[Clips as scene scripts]
|---|

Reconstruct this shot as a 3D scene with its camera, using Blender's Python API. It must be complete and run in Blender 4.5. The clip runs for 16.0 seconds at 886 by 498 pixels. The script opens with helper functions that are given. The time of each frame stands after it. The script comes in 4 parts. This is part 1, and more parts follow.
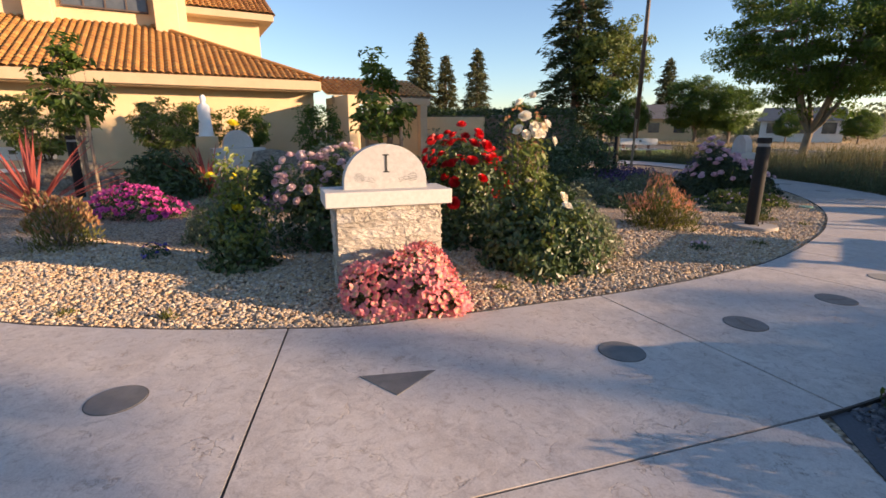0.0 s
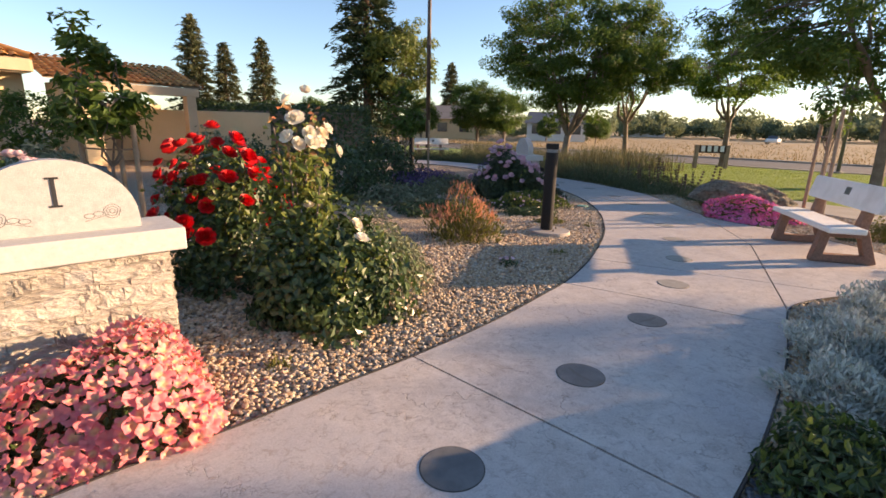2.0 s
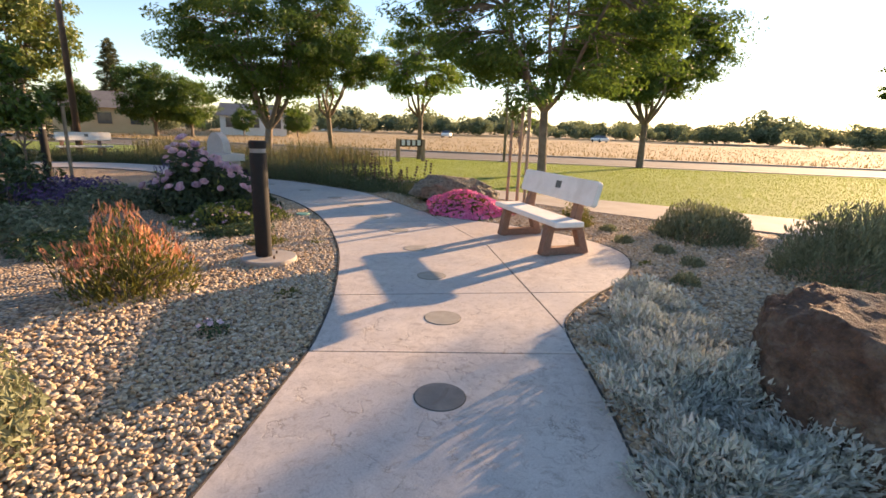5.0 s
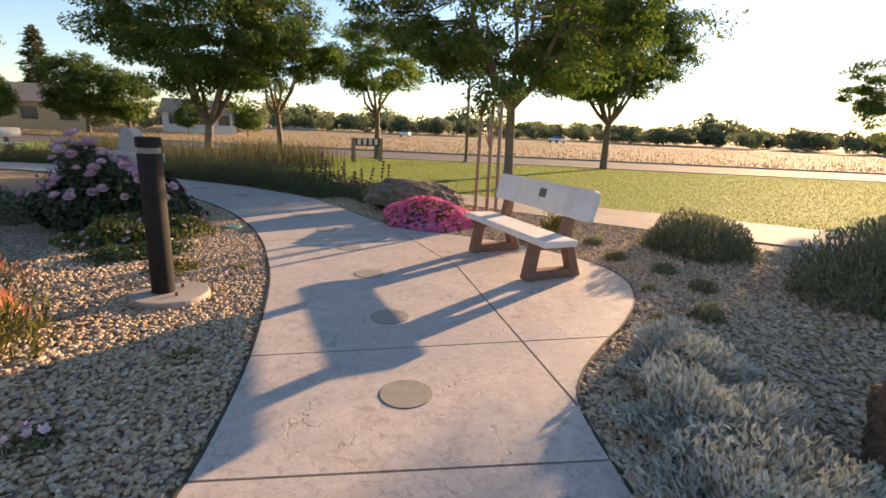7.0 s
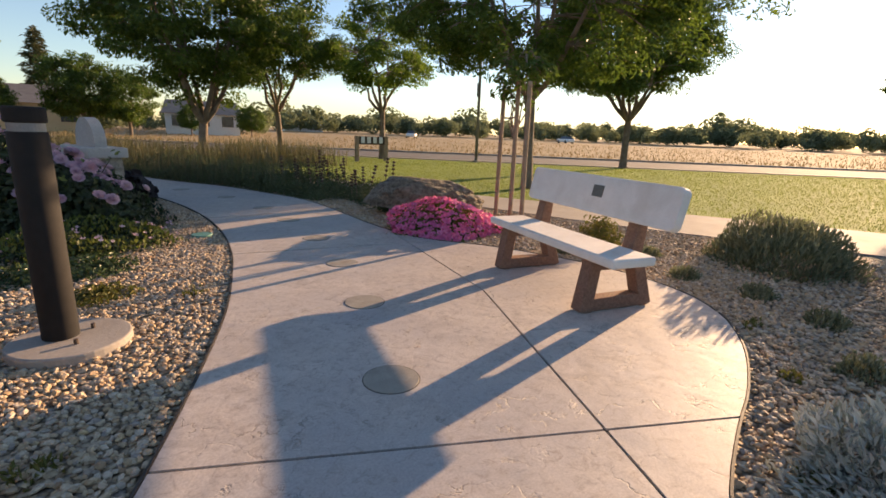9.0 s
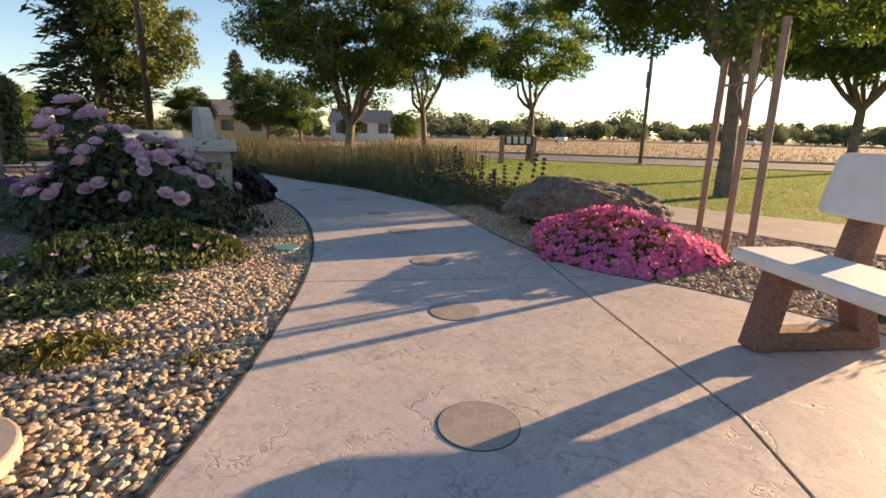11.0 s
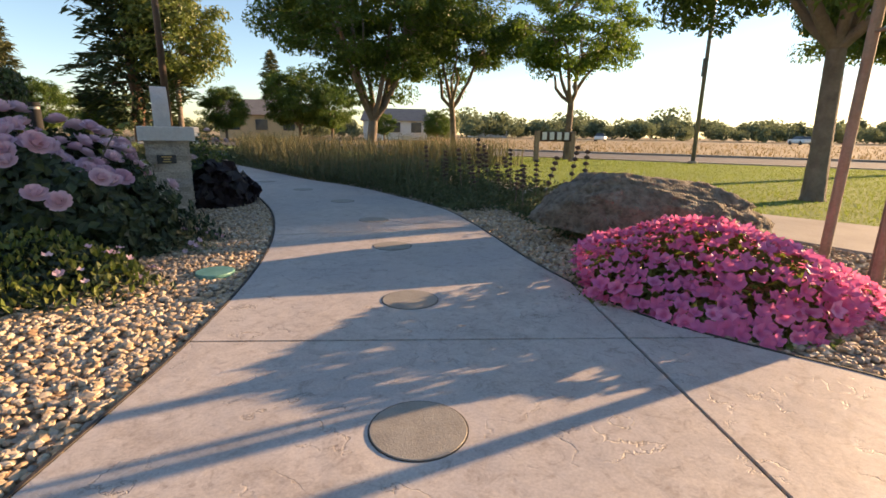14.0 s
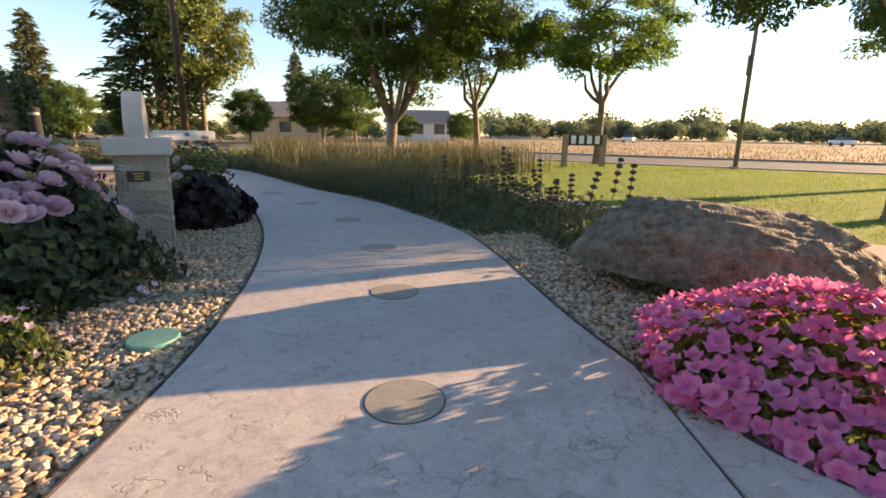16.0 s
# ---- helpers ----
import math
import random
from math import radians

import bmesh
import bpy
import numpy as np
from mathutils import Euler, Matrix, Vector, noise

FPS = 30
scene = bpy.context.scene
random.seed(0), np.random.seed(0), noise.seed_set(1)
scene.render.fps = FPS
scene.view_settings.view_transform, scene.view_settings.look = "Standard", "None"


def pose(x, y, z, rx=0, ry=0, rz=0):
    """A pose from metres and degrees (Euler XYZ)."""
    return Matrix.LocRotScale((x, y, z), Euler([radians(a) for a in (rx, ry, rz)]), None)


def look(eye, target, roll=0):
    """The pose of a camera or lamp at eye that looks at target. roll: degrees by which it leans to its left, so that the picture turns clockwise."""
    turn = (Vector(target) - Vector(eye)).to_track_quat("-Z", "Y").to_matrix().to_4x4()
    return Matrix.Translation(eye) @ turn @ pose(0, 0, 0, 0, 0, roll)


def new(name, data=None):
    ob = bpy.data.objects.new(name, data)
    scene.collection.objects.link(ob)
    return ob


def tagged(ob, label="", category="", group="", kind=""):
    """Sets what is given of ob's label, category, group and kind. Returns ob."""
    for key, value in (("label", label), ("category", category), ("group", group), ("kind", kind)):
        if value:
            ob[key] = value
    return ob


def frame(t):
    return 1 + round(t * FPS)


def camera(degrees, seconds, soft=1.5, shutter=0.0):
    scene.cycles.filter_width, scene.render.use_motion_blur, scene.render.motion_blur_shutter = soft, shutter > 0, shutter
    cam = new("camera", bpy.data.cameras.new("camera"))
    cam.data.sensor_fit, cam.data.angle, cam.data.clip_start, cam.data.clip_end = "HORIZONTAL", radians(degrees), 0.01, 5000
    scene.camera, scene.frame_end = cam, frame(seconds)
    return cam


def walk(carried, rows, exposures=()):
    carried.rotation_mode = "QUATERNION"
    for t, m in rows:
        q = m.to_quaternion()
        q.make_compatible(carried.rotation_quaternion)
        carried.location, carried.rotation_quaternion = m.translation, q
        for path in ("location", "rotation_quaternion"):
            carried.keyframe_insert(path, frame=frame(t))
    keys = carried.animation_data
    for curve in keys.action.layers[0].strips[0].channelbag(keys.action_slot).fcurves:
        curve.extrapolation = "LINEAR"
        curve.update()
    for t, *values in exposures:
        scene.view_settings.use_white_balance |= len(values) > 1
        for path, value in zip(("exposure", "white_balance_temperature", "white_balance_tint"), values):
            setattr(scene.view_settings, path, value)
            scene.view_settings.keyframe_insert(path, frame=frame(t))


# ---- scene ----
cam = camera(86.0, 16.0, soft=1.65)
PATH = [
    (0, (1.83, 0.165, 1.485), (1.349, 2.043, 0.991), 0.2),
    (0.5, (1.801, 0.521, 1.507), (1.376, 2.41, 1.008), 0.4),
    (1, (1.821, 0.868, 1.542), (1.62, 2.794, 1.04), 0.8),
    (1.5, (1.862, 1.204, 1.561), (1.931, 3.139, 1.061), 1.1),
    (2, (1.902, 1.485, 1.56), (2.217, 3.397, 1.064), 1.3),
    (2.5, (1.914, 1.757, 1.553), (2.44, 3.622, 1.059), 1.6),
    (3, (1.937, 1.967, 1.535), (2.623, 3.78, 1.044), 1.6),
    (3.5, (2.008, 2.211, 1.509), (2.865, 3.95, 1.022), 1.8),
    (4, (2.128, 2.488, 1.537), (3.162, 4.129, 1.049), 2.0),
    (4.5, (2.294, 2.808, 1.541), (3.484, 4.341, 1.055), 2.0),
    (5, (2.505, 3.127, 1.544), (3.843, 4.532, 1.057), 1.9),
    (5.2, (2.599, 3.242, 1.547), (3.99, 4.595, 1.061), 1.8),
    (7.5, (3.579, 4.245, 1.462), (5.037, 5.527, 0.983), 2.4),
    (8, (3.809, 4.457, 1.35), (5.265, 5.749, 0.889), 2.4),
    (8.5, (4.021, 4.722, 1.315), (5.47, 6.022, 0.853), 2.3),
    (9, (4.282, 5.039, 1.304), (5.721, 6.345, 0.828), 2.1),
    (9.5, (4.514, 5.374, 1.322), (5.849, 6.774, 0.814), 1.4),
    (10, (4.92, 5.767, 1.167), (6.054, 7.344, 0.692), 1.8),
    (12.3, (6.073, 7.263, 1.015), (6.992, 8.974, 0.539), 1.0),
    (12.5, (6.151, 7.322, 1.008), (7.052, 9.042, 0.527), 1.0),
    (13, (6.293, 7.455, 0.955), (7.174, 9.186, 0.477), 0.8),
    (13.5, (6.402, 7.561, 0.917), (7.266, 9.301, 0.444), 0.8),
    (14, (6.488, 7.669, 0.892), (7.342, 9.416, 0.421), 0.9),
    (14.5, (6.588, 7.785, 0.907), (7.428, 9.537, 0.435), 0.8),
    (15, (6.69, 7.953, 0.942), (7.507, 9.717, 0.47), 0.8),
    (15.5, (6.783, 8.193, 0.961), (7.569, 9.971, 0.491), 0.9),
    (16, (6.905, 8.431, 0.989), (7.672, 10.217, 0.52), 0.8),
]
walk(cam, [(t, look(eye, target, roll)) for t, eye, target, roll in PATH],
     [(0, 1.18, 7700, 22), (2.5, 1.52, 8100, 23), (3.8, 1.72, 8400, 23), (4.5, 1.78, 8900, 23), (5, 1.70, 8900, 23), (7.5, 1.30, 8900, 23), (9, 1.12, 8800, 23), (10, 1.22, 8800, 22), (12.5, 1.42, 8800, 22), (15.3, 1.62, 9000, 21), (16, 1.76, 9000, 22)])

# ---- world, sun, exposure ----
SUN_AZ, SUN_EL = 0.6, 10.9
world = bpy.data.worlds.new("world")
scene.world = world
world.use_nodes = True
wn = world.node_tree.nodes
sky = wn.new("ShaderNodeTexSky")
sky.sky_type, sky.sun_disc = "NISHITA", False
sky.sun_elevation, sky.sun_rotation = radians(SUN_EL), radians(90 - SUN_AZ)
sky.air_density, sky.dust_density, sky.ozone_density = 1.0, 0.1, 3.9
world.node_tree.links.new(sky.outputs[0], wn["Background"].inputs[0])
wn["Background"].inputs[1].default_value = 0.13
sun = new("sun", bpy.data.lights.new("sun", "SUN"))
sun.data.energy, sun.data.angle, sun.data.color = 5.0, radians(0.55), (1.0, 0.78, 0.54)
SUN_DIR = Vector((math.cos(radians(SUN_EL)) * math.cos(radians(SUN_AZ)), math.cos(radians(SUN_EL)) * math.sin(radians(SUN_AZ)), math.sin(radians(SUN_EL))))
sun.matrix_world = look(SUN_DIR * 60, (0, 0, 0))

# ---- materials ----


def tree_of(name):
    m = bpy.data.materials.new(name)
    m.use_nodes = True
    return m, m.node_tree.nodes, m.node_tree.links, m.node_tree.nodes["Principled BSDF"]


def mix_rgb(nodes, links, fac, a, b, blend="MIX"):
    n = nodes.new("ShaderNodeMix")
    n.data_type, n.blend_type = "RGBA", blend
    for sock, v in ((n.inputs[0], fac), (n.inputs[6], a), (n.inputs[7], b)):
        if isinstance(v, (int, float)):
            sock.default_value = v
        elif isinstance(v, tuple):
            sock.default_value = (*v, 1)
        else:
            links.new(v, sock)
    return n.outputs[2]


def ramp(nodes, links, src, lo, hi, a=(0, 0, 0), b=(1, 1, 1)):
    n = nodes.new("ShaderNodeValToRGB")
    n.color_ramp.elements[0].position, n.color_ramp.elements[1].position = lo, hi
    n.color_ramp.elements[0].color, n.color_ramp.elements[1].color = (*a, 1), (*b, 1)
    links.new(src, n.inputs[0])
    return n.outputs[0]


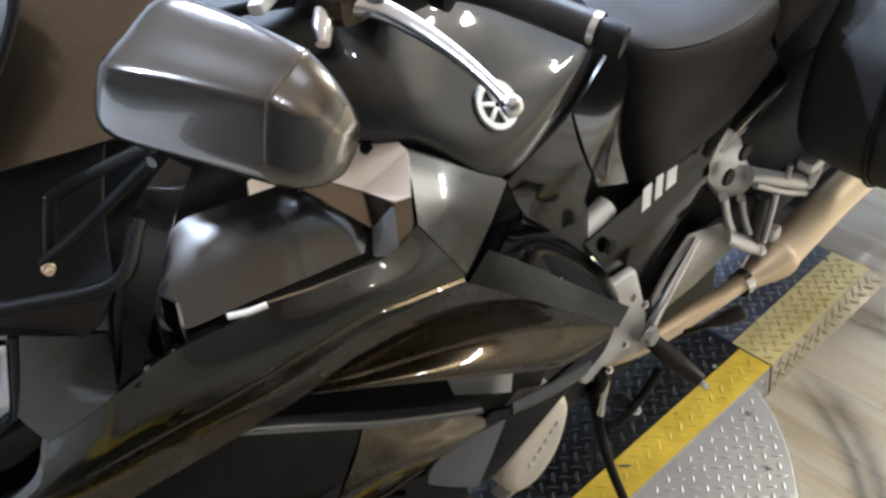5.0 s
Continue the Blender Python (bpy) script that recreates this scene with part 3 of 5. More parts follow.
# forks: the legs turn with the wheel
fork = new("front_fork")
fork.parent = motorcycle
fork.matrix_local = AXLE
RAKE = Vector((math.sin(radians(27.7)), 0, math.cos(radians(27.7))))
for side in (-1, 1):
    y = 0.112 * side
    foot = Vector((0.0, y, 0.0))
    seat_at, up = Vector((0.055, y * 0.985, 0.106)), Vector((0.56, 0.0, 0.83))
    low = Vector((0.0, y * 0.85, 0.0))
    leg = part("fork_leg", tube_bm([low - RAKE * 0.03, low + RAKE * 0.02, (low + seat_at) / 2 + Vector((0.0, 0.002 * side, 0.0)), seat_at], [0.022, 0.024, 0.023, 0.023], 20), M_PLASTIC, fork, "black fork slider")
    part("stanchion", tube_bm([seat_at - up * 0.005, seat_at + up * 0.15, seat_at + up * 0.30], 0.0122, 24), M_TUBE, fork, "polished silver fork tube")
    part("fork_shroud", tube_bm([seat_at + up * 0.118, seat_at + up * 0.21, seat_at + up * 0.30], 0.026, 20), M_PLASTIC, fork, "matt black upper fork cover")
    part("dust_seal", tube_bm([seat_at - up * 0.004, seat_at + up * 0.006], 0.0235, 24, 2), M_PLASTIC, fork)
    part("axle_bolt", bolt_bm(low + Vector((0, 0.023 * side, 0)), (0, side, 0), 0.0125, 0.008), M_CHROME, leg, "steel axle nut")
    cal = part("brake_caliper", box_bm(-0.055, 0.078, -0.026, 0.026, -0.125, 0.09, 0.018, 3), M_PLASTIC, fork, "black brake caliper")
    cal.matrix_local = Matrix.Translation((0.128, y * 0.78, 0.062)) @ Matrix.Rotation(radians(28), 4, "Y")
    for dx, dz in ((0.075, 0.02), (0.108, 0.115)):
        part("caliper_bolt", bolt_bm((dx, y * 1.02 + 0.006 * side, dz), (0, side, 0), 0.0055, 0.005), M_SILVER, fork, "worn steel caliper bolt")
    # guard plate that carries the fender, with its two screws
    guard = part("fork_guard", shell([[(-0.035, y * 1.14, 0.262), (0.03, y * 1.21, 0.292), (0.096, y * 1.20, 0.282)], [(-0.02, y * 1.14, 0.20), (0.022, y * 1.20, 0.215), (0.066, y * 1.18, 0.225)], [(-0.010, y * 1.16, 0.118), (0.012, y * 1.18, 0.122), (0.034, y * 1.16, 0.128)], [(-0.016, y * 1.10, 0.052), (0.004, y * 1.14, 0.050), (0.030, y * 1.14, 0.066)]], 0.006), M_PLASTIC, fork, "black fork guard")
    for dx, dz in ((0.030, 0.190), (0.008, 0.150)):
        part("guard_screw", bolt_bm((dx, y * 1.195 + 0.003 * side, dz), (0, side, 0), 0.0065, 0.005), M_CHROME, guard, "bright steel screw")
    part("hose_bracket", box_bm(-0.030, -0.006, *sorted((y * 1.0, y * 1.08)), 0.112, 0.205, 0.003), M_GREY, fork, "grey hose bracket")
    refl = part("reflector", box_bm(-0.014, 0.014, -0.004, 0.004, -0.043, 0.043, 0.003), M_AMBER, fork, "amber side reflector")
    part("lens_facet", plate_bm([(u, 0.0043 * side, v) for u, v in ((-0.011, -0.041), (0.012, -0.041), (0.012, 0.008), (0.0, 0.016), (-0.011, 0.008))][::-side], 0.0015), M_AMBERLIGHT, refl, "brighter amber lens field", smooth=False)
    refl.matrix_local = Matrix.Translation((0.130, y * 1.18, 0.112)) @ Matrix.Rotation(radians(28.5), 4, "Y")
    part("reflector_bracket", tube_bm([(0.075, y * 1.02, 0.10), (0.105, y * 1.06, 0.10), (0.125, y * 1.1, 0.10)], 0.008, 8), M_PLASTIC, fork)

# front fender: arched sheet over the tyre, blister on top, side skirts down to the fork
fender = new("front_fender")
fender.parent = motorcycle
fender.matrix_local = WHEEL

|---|

(WHAT YOU WILL DO): Return each line where "degrees" shows up.

(PROBLEM SOLUTION):
    """A pose from metres and degrees (Euler XYZ)."""
    """The pose of a camera or lamp at eye that looks at target. roll: degrees by which it leans to its left, so that the picture turns clockwise."""
def camera(degrees, seconds, soft=1.5, shutter=0.0):
    cam.data.sensor_fit, cam.data.angle, cam.data.clip_start, cam.data.clip_end = "HORIZONTAL", radians(degrees), 0.01, 5000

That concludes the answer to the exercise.